More than 150 Catholic priests and others associated with the Archdiocese of Baltimore sexually abused over 600 children and often escaped accountability, according to a long-awaited state report released Wednesday that revealed the scope of abuse spanning 80 years and accused church leaders of decades of coverups.
The report paints a damning picture of the archdiocese, which is the oldest Roman Catholic diocese in the country and spans much of Maryland. Some parishes, schools and congregations had more than one abuser at the same time — including St. Mark Parish in Catonsville, which had 11 abusers living and working there between 1964 and 2004. One deacon admitted to molesting over 100 children.
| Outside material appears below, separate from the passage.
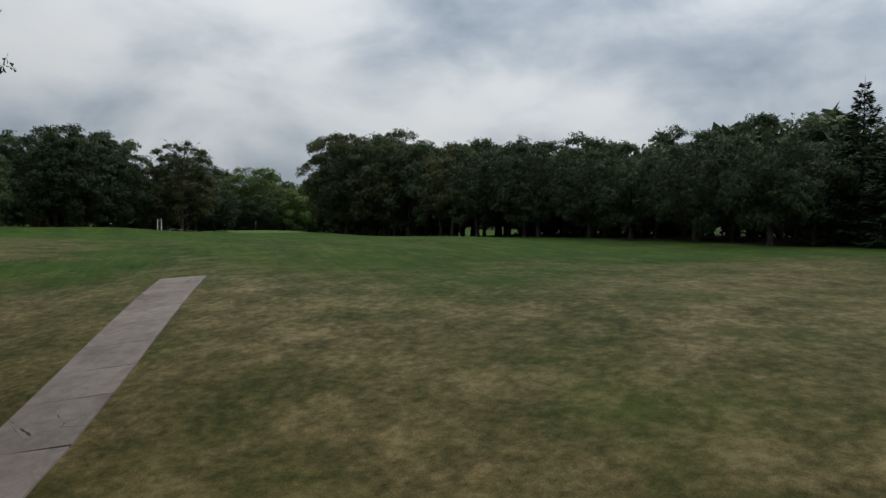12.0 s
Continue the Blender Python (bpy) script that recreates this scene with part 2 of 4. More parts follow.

Another priest was allowed to feign hepatitis treatment and make other excuses to avoid facing abuse allegations.
Maryland Attorney General Anthony Brown, who took office in January, said the investigation shows “pervasive, pernicious and persistent abuse.” State investigators began their work in 2019; they reviewed over 100,000 pages of documents dating back to the 1940s and interviewed hundreds of victims and witnesses.
“State lawmakers are currently considering whether to end the state’s statute of limitations for when civil lawsuits related to child sexual abuse can be filed against institutions. Similar proposals have failed in recent years, but the issue received renewed attention this session and the current proposal is nearing passage in Annapolis, where lawmakers have until midnight next Monday to give final approval and send the bill to Gov. Wes Moore, who has said he supports it. Currently, victims of child sex abuse in Maryland can’t sue after they turn 38. The bill would eliminate the age limit and allow for retroactive lawsuits.”